Solution of Triangles: Half angle formula
Solution of Triangles: Half Angle Formula
The solution of triangles is an important aspect of trigonometry that involves finding the unknown sides and angles of a triangle when certain sides and angles are known. The half angle formulas are particularly useful when dealing with oblique triangles, which are non-right triangles.
Half Angle Formulas
The half angle formulas are derived from the cosine and sine of double angles and are used to calculate the trigonometric functions of half angles. These formulas are particularly useful in solving triangles when we know the three sides and want to find the angles.
Sine Half Angle Formula
The sine of half an angle, $\sin\left(\frac{\alpha}{2}\right)$, can be found using the following formula:
$$ \sin\left(\frac{\alpha}{2}\right) = \pm\sqrt{\frac{1 - \cos(\alpha)}{2}} $$
Cosine Half Angle Formula
Similarly, the cosine of half an angle, $\cos\left(\frac{\alpha}{2}\right)$, can be expressed as:
$$ \cos\left(\frac{\alpha}{2}\right) = \pm\sqrt{\frac{1 + \cos(\alpha)}{2}} $$
Tangent Half Angle Formula
The tangent of half an angle, $\tan\left(\frac{\alpha}{2}\right)$, can be found using the formula:
$$ \tan\left(\frac{\alpha}{2}\right) = \frac{1 - \cos(\alpha)}{\sin(\alpha)} = \frac{\sin(\alpha)}{1 + \cos(\alpha)} $$
Application in Triangles
When solving for the angles of a triangle with known sides a, b, and c, we can use the Law of Cosines to find one of the angles and then apply the half angle formulas to find the other angles.
Law of Cosines
For a triangle with sides a, b, and c, and opposite angles A, B, and C respectively, the Law of Cosines states:
$$ \cos(A) = \frac{b^2 + c^2 - a^2}{2bc} $$
Once we have $\cos(A)$, we can use the half angle formulas to find $\sin\left(\frac{A}{2}\right)$ and $\cos\left(\frac{A}{2}\right)$.

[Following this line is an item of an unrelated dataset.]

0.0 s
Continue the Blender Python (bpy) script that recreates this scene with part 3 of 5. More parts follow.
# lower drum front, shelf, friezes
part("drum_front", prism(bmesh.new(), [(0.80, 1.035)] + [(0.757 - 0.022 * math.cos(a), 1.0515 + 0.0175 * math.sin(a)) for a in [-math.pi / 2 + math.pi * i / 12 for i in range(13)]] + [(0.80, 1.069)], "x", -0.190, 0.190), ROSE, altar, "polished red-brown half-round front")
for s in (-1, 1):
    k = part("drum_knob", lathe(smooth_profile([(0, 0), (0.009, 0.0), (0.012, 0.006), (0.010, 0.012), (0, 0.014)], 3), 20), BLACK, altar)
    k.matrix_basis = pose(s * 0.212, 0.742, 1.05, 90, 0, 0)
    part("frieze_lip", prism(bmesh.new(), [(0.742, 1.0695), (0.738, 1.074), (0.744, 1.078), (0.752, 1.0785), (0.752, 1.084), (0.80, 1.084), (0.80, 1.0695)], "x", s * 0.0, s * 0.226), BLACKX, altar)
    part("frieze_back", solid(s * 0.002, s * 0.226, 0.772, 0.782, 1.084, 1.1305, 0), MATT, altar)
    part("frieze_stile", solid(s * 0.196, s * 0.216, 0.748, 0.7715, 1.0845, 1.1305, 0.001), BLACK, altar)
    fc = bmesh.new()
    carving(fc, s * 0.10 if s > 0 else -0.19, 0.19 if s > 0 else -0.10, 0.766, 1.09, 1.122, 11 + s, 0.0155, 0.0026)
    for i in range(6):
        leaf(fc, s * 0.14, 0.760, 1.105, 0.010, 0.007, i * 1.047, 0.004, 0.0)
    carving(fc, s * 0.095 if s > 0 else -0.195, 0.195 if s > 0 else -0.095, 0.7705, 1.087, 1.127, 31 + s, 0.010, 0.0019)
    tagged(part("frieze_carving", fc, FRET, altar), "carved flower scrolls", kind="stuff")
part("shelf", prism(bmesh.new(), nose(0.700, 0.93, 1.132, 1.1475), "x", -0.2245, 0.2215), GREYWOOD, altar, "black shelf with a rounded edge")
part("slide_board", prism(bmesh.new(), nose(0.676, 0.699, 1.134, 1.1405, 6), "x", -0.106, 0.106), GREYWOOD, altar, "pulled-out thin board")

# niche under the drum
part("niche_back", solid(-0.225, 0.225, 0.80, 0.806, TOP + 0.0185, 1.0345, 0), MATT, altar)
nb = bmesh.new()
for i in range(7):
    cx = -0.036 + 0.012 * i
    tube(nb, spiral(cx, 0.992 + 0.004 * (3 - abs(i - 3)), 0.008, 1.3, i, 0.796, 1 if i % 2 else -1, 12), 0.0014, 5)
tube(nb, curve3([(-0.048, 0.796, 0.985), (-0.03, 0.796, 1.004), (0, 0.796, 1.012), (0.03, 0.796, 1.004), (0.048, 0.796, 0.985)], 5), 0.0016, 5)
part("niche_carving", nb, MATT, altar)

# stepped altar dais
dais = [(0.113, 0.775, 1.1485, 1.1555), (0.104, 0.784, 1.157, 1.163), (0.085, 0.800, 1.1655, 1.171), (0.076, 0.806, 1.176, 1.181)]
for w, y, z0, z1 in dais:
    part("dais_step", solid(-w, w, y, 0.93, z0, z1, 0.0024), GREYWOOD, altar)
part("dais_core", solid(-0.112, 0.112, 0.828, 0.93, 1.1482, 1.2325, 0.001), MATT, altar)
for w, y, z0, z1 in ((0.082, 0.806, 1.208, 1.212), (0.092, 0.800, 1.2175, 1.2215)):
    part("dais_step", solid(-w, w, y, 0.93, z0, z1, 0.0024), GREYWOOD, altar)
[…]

Differences and Important Points
| Aspect | Description |
|---|---|
| Usage | Half angle formulas are used when we need to find the trigonometric functions of half an angle. |
| Sign Ambiguity | The formulas yield both positive and negative results. The correct sign depends on the quadrant. |
| Relationship with Sides | In a triangle, half angle formulas can be used after applying the Law of Cosines or Sines. |
| Application in Calculations | Useful in calculus for integration and solving trigonometric integrals. |
Examples
Example 1: Using Sine Half Angle Formula
Given a triangle with sides a = 7, b = 24, and c = 25, find $\sin\left(\frac{A}{2}\right)$.
First, use the Law of Cosines to find $\cos(A)$:
$$ \cos(A) = \frac{24^2 + 25^2 - 7^2}{2 \cdot 24 \cdot 25} = \frac{576 + 625 - 49}{1200} = \frac{1152}{1200} = \frac{96}{100} = 0.96 $$
Now, apply the sine half angle formula:
$$ \sin\left(\frac{A}{2}\right) = \pm\sqrt{\frac{1 - \cos(A)}{2}} = \pm\sqrt{\frac{1 - 0.96}{2}} = \pm\sqrt{\frac{0.04}{2}} = \pm\sqrt{0.02} $$
Since $\frac{A}{2}$ is an acute angle, we take the positive value:
$$ \sin\left(\frac{A}{2}\right) = \sqrt{0.02} \approx 0.1414 $$
Example 2: Using Cosine Half Angle Formula
Given the same triangle, find $\cos\left(\frac{A}{2}\right)$.
Using the cosine half angle formula:
$$ \cos\left(\frac{A}{2}\right) = \pm\sqrt{\frac{1 + \cos(A)}{2}} = \pm\sqrt{\frac{1 + 0.96}{2}} = \pm\sqrt{\frac{1.96}{2}} = \pm\sqrt{0.98} $$
Again, since $\frac{A}{2}$ is an acute angle, we take the positive value:
$$ \cos\left(\frac{A}{2}\right) = \sqrt{0.98} \approx 0.9899 $$
These examples illustrate how half angle formulas can be applied to solve for the angles of a triangle when the sides are known. It is important to remember the sign ambiguity and to choose the correct sign based on the context of the problem.